El caso “Convenios” y el caso “Audios”, más allá de los nombres propios de los involucrados, llevan a preguntarnos cuán en serio nos tomamos la protección de la fe pública.

La nueva ley de delitos económicos constituye un avance en su protección en el ámbito empresarial. No ocurre lo mismo en otros espacios del quehacer privado: tanto las fundaciones como los colegios profesionales parecen estar exentos de mecanismos efectivos de control. La operación de las fundaciones carece de control, al punto que están exentas de la aplicación de la nueva ley de delitos económicos. Por su parte, la fragilidad del control ético entregado a los colegios profesionales queda en evidencia cuando la sanción más grave que pudiera imponerse a un miembro que propone la comisión de un ilícito, es la expulsión. Paradojalmente, la sanción libera al acusado de la jurisdicción del colegio, sin ningún efecto adicional.

El efectivo control gremial de ciertas actividades privadas, como ocurre con las fundaciones -cuerpos privados que satisfacen necesidades públicas- y los colegios profesionales -que resguardan el correcto ejercicio de profesiones socialmente relevantes-, fortalece la institucionalidad. En ese sentido, es conveniente revisar los mecanismos de control al funcionamiento de fundaciones, excesivamente liberalizada hace unos años; así como la afiliación voluntaria a los colegios profesionales, y la aplicación de sanciones que tengan un impacto mayor en el ejercicio de ciertas profesiones.

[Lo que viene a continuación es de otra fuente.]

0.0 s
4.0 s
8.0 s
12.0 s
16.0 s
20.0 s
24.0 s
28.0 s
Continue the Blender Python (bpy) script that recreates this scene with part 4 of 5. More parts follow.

También queda en entredicho la importancia que asignamos a la protección de la fe pública y el comportamiento funcionario. Mientras los involucrados en el caso Convenios arriesgarían penas comunes bajo el código penal, los involucrados en el caso Audios estarían expuestos a un estatuto muchísimo más grave, bajo la vigencia de la nueva ley de delitos económicos.

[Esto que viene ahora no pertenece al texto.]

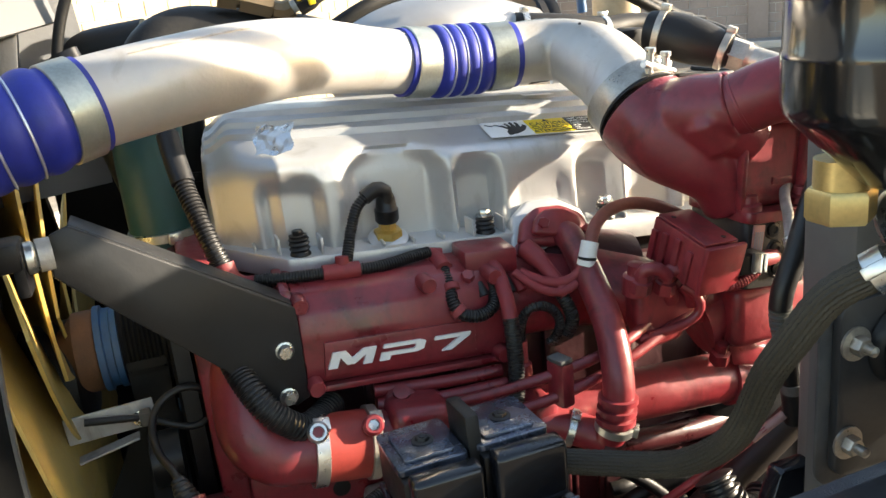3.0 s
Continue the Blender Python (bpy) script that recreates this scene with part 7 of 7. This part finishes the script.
part("idler", lathe([(0.02, -0.325), (0.045, -0.322), (0.045, -0.275), (0.02, -0.272)], (0, 2.36, 1.16), (1, 0, 0), 28), PLAST, nc)

# ---- rest of the truck behind the wheel ----
ub = thing("cab_underbody", (3.2, 2.4, 0.3), "dark steps, tank and underbody of the truck behind the wheel", "underbody")
part("tank", lathe([(0.36, 2.02), (0.39, 2.04), (0.39, 3.6), (0.36, 3.62)], (0, 1.28, 0.78), (1, 0, 0), 40), ALU_R, ub, "round aluminium fuel tank")
part("step", box(2.2, 2.9, 0.95, 1.6, 0.30, 0.34, 0.01), BLACK, ub)
part("floor_tunnel", box(3.0, 4.6, 1.65, 3.3, 0.25, 1.32, 0.06, 3), BLACK, ub)
part("fuel_cap", lathe([(0.05, 0), (0.05, 0.03), (0, 0.032)], (2.6, 1.28, 1.165), (0, 0, 1), 20), BLACK, ub)
# out-of-view duct whose outline is cut to cast shade on the charge pipe
ad = thing("shade_casting_duct", (1.26, 1.8, 2.2), "black slanting duct out of view, shaped to shade the charge air pipe", "duct")
part("duct", plate([(1.58, 2.02), (1.962, 2.02), (1.645, 2.35), (1.62, 2.50), (1.60, 3.0), (1.40, 3.0), (1.42, 2.30)], "x", 1.20, 1.32, 0.012, 3), BLACK, ad)
part("rib", plate([(1.57, 2.01), (1.967, 2.012), (1.650, 2.355), (1.625, 2.51), (1.605, 3.01), (1.39, 3.01), (1.41, 2.29)], "x", 1.25, 1.268, 0.005), BLACK, ad)
# added bar that throws the narrow shadow stripe across the pipe
part("stripe_caster", tube([(1.26, 2.010, 2.00), (1.26, 1.948, 2.08), (1.26, 1.890, 2.155), (1.26, 1.80, 2.27), (1.26, 1.70, 2.42)], 0.0175, 16), BLACK, ad)
part("bracket", box(1.24, 1.28, 1.93, 1.985, 2.03, 2.06, 0.004), BLACK, ad)
ns = thing("neck_strut", (-0.29, 2.56, 1.5), "black slanting strut beside the green water neck", "strut")
part("bar", tube([(-0.335, 2.585, 1.80), (-0.292, 2.56, 1.66), (-0.252, 2.54, 1.47), (-0.238, 2.53, 1.30)], 0.024, 12, flat=0.6), BLACK, ns)
part("foot", box(-0.262, -0.215, 2.50, 2.56, 1.24, 1.34, 0.008), BLACK, ns)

En esta línea, estos casos invitan a terminar con el maniqueísmo imperante en el discurso público: ni los organismos privados ni el Estado funcionan bien o mal en sí mismos, sino que son el reflejo de quienes las conforman. Tal como se ha exigido a las empresas, hay que tomarse en serio la modernización del Estado, no como un programa de digitalización de los servicios, sino como una reforma institucional a la carrera funcionaria que asegure capacitación y el desarrollo de una burocracia profesionalizada, en la que los cargos públicos dejen de ser un botín político. La gestión, eficacia e integridad del quehacer estatal depende de esto.

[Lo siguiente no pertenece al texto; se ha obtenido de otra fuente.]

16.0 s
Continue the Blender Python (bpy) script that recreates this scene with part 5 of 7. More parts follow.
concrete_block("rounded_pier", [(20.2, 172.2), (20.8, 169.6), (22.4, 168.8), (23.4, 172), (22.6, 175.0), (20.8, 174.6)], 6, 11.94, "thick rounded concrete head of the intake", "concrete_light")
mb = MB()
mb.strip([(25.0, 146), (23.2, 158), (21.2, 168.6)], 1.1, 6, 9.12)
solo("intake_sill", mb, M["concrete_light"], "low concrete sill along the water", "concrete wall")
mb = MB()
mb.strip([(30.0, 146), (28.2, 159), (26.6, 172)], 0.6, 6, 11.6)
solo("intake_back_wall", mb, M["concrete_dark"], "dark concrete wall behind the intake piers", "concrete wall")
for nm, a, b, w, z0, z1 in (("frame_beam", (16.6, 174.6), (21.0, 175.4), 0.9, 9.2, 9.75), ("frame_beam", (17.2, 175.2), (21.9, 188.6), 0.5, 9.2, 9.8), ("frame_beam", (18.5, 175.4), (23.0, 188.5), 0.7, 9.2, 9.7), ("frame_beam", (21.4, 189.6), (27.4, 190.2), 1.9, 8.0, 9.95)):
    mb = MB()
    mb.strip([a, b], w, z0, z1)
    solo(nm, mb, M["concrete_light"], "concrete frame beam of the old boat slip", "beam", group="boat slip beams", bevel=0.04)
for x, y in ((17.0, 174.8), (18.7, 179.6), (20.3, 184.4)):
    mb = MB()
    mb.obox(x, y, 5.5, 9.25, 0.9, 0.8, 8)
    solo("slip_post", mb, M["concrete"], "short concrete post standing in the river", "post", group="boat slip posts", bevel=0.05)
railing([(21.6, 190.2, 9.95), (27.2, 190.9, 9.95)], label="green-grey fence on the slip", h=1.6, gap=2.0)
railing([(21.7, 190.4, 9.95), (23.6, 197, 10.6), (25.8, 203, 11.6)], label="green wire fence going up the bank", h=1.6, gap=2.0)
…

Ad portas del plebiscito constitucional, estas reflexiones representan otra oportunidad que fue despilfarrada en ese proceso. No tanto por las recetas mágicas que un texto pudo ofrecer, sino para evitar maximalismos y recordar que la recuperación de la confianza ciudadana en las instituciones -públicas y privadas- se juega en cuestiones mucho más concretas: gremios empoderados, control eficaz, y una verdadera modernización del Estado. Cuestiones que requieren coraje y seriedad política, atributos que no se obtienen en ningún texto constitucional.